Rotation of a ball after collision.

Hello.

I'm doing 2D/3D ball collision simulation. All the physics are done but I can't figure out the rotation. Now I got it rotating around x axis, but its not pretty.

I have all that I need, I hope:Both ball position on impact, their outgoing vector (represented by x,y,z), ball diameter, their speed (which is slowed down periodically), balls current rotation.

I tried to accomplish that with rotation matrix, but I failed.

Hope you can help me. Thank you!

Re: Rotation of a ball after collision.

Hey Antonio144.

Have you factored in your physics the inertia matrix for your object?

Once you factor this in with the angular momentum you should be able to handle rotating objects.

Re: Rotation of a ball after collision.

I have not. Can you elaborate a bit on that? Thanks.

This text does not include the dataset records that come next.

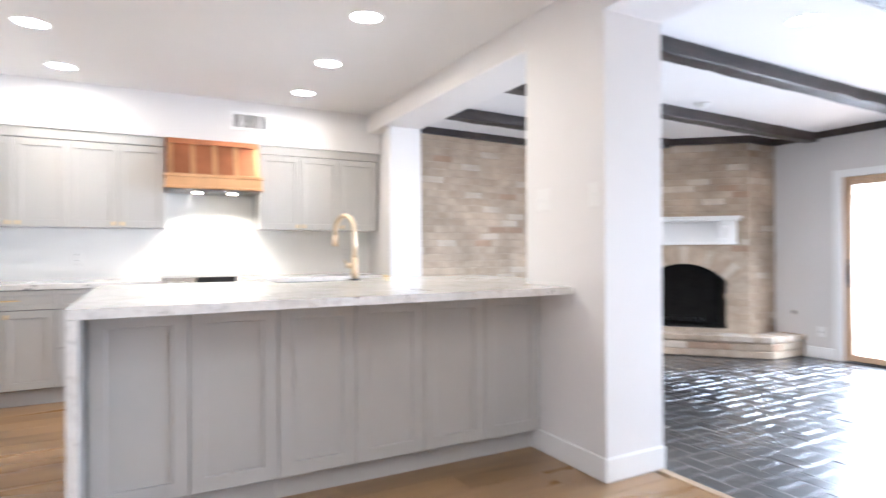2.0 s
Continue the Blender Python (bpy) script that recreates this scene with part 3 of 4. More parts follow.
# ---- worktops and backsplash ----
CT = 0.885
def worktop(name, label, mat, *boxes, bevel=0.004):
    bm = bmesh.new()
    for b in boxes:
        slab(bm, *b, bevel)
    return tagged(part(name, bm, mat), label, "worktop")
worktop("kitchen_worktop", "white granite worktop with dark specks on the grey base cabinets", M_STONE, (-1.0, 0.905, 4.11, YN - 0.012, BT, CT), (-1.0, -0.49, 3.623, 4.109, BT, CT))
worktop("kitchen_worktop", "white granite worktop beside the cooker", M_STONE, (1.695, 2.859, 4.11, YN - 0.012, BT, CT))
setting("backsplash_north", M_SPLASH, (-1.0, 2.86, YN - 0.012, YN, CT, 2.06), label="polished pale stone backsplash", category="backsplash")
setting("backsplash_west", M_SPLASH, (-1.0, -0.988, 3.625, YN - 0.013, CT, UB + 0.02), label="polished pale stone backsplash", category="backsplash")


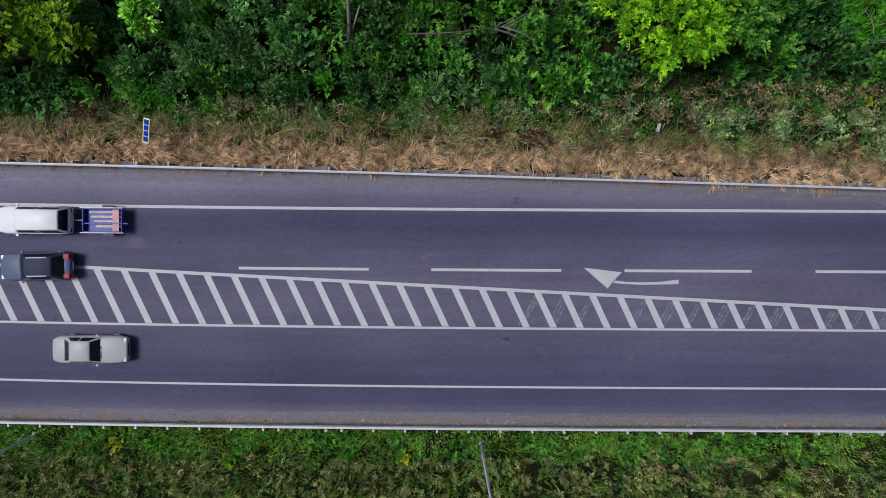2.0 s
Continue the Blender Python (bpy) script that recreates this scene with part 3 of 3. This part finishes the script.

Re: Rotation of a ball after collision.

Basically the idea is that you have a rotational axis that corresponds to the geometry and mass distribution of the object and this is used in calculations for angular momentum and thus, for rotational velocity/force.

This is not a trivial topic: having a physics engine that is stable is a difficult thing. Essentially you need to have collision detection and force integration schemes that are stable.

Once you have the moment of inertia, you basically apply a force with respect to the axis (think of a rotation) and this involves some matrix and vector mathematics.

You will need routines to figure out the moment of inertia for a geometric object (which is a matrix) and then you will use this matrix to deal with the angular momentum and force.

There is a book that I have personally owned by O'Reilly publishing that deals with these issues:

Physics for Game Developers-O'Reilly Media

If you can get an open source physics engine, this would also help you in your quest.

Again, the topic is not trivial so forgive me if you wanted to get a one post solution.

Re: Rotation of a ball after collision.

Thank you for the help. I will read up on all the topics mentioned here and the book you recommended. Thanks!